Friedhöfe sind nicht jedermanns Sache - verständlicherweise. Und dass es nicht leicht ist, sich dem Grab einer nahestehenden Person zu nähern, steht außer Frage. Nichtsdestotrotz sind es aber auch Orte, in denen Geschichte besonders intensiv erlebbar wird. So zum Beispiel auf dem Großen Friedhof (Lielie kapi) im Nordosten Rigas, der von 1773 bis 1944 die bevorzugte letzte Ruhestätte der Deutschbalten war. Etwa zwei Drittel der dort angelegten Grabstätten gehörten Deutschbalten.
Meine Wohnung befindet sich nur wenige Minuten von dort entfernt, und so ist es naheliegend, dass ich hin und wieder zwischen den alten Gruften, Kreuzen und gebrochenen Säulen spazieren gehe und, je nach Stimmung, meine Gedanken treiben lasse oder, und das kommt häufiger vor, sie zu ordnen versuche.

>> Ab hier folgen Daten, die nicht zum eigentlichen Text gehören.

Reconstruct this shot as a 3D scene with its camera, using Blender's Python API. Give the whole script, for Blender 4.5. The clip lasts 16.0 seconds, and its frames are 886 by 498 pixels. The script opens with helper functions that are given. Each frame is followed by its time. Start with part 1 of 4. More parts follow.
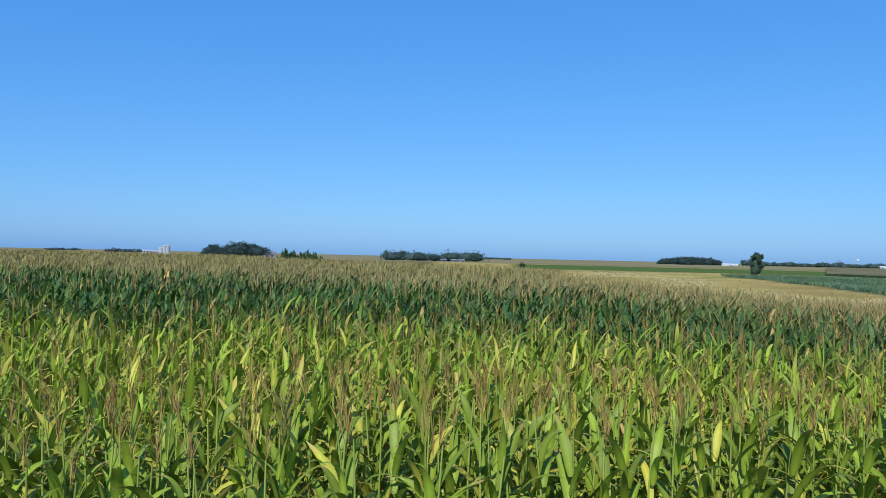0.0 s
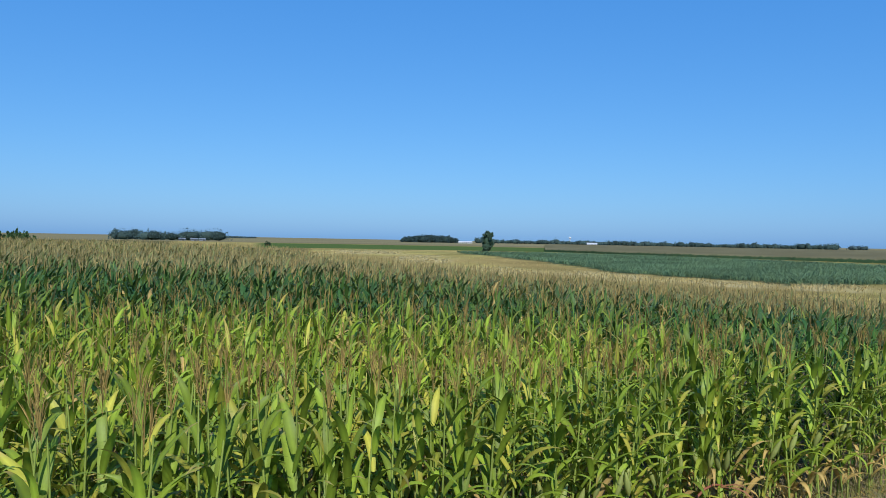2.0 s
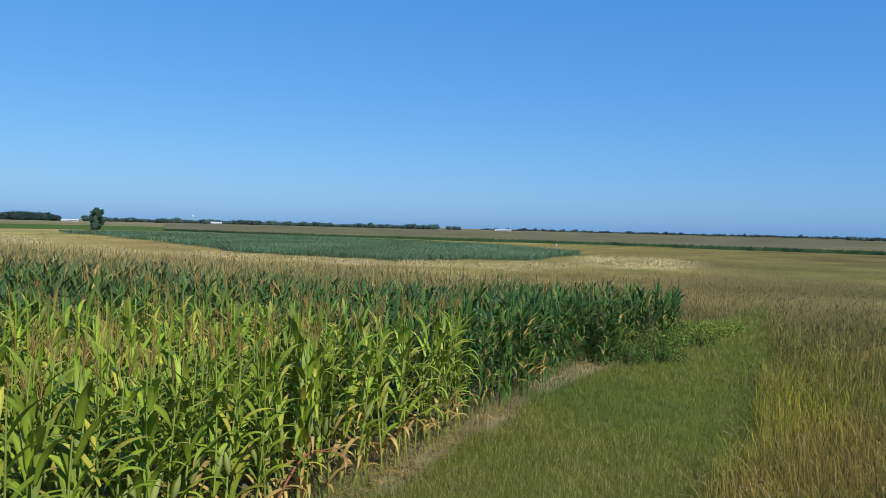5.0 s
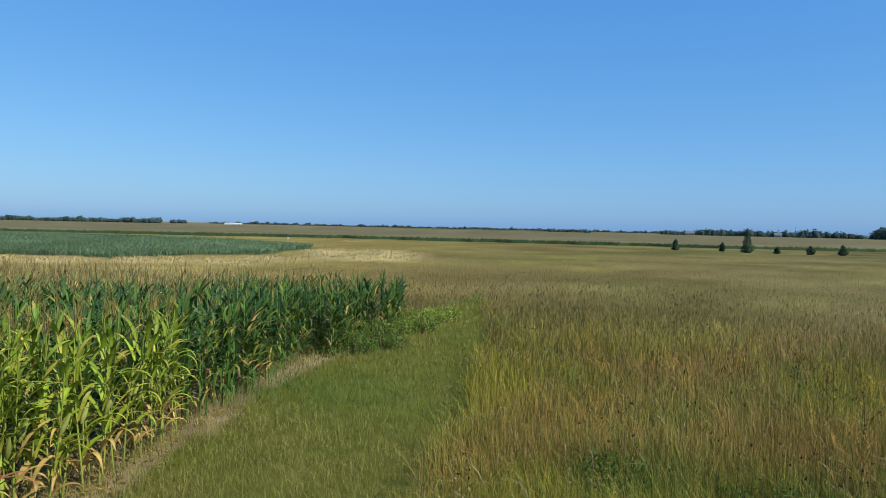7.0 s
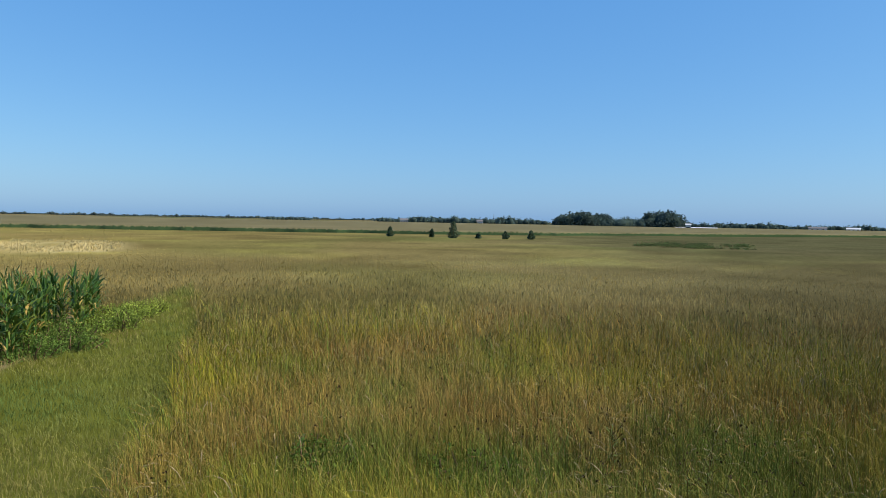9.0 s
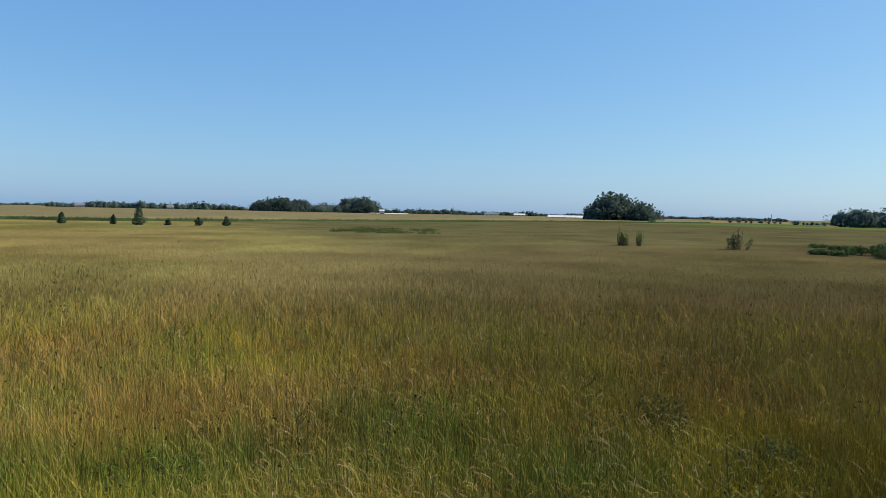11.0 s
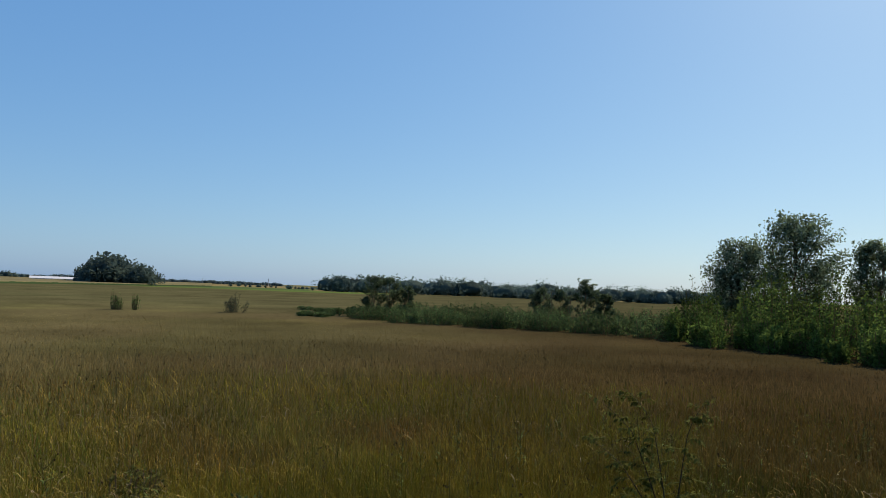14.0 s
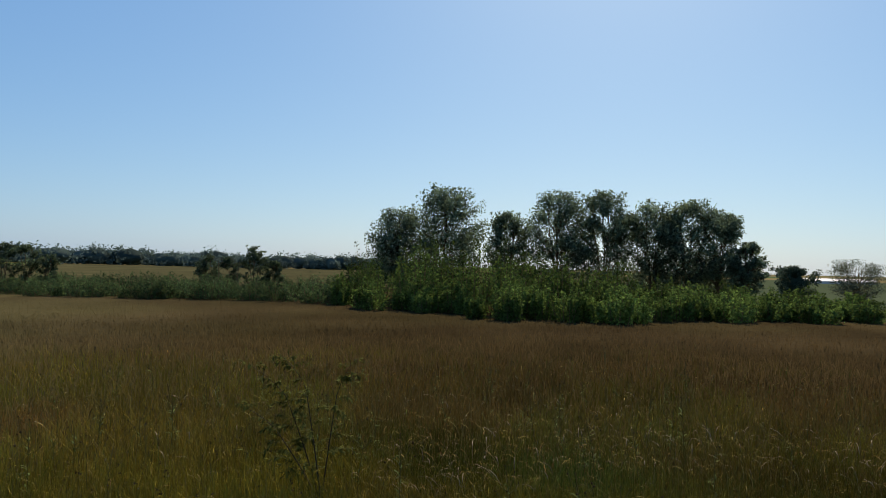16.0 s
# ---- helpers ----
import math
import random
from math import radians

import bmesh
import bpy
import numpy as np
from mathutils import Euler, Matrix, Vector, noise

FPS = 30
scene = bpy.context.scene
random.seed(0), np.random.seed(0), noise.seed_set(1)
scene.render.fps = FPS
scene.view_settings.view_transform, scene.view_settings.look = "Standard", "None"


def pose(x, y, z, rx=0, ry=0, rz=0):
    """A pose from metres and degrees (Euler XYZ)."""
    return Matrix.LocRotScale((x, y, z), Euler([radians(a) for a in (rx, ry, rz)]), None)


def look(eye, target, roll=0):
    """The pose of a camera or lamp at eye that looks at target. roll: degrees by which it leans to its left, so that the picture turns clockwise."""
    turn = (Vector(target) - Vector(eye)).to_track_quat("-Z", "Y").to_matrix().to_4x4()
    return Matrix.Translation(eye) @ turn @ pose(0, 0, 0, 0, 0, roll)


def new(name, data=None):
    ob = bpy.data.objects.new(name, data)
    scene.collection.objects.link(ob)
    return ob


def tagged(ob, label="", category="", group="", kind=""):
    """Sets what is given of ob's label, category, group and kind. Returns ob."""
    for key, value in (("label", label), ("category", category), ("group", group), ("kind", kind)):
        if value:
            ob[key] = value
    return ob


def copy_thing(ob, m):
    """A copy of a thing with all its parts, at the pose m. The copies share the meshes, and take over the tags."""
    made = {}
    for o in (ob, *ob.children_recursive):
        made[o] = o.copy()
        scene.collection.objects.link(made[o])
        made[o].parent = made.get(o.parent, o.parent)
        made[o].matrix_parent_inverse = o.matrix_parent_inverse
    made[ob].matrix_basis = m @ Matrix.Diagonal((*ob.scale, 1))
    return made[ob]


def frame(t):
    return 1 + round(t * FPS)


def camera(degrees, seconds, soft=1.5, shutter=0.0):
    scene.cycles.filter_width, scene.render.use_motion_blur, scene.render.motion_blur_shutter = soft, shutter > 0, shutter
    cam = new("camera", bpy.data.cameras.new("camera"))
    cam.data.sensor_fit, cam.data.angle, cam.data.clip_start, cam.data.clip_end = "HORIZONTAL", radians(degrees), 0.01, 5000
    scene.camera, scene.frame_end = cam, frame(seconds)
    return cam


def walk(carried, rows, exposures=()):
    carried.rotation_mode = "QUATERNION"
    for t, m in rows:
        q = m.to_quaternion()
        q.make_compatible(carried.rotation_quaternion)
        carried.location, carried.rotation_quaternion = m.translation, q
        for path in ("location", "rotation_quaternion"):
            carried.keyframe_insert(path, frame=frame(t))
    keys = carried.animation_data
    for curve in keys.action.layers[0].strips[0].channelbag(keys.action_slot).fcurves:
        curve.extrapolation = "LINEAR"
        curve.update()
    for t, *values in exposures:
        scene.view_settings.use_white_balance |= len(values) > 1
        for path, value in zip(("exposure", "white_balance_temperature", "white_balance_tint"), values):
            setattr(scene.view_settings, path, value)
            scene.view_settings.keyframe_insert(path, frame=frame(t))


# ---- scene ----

Seit Jahren wird dieses etwa 22 Hektar großes Gebiet, das der Evangelisch Lutherischen Gemeinde gehört, mehr oder weniger sich selbst überlassen. Umgekippte Grabsteine bleiben liegen und Familiengruften dienen als Unterschlupf für Obdachlose. Die Verwahrlosung begann schon in den Nachkriegsjahren, als viele Gräber geplündert oder zerstört wurden. Darüber hinaus entschied der Stadtrat in den 1960er Jahren, den Friedhof, der 1957 endgültig geschlossen worden war, in einen Park umzuwandeln. Daraufhin wurde ein großer Teil der Gräber entfernt.
Von einem gepflegten Park ist heute aber nicht viel zu erkennen, im Gegenteil, man muss nicht überrascht sein, wenn man zwischen den alten Ahorn-, Linden- und Eichenbäumen Relikte irgendwelcher Gräber entdeckt, und sei es nur ein abgebrochenes Teil eines Kreuzes oder eine Eisenstange eines alten Grabzaunes.
Meine Gedanken kreisen während meiner Spaziergänge oft um die Deutschbalten, die 1939 im Zuge des deutsch-sowjetischen Nichtangriffspaktes innerhalb kürzester Zeit ihre Heimat verlassen und nach Deutschland oder in die eroberten Gebiete Polens übersiedeln mussten. Einer von Ihnen war zum Beispiel Wilhelm Bockslaff (1858-1945), der einer Rigenser Kaufmannsfamilie entstammte und zu einem der bedeutendsten Architekten Rigas avancierte. Von ihm stammen unter anderem die Entwürfe zum Wohnhaus der Großen Gilde, zur Kunstakademie (ehemals Börsen-Kommerzschule) und zur Jugendstilkirche in Dubulti (Dubbeln), einem Ortsteil von Jūrmala (Rigaer Strand). Er starb 1945 in Posen während eines Bombardements. Seine Grabstätte, ein Familiengrab, gehört zu den gepflegtesten Gräbern des Großen Friedhofs. Seine Nachkommen haben es restaurieren und seinen Namen nachträglich eingravieren lassen.
Die meisten Gräber sind heute aber verschwunden. Dort, wo nun im Frühling die Krokusse knospen, im Herbst die Blätterhaufen liegen und im Winter Kinder auf Schlitten von ihren Eltern auf winzige Hügel gezogen werden, lagen sie einst, die Deutschbalten, die über 700 Jahre lang die Geschicke der Stadt Riga bestimmt haben, und deren Nachfahren nun in ganz Deutschland verteilt leben. Viele von ihnen sind in deutschbaltischen Organisationen aktiv, doch nur wenige kommen zurück, um hier ein neues Leben anzufangen.
So gesehen wirkt ein Gang über den Großen Friedhof auf mich wie ein Spiegelbild der deutschbaltischen Kultur. Wie ein Kapitel, dass zugeschlagen wurde und nicht weitergeschrieben werden kann. Die Letten und die Russen, die heute die Mehrheit in der Stadt ausmachen, haben nur wenig Interesse an diesem Aspekt ihrer Vergangenheit. Der Vergangenheit ihrer Stadt. Aber vielleicht ändert sich das ja nochmal.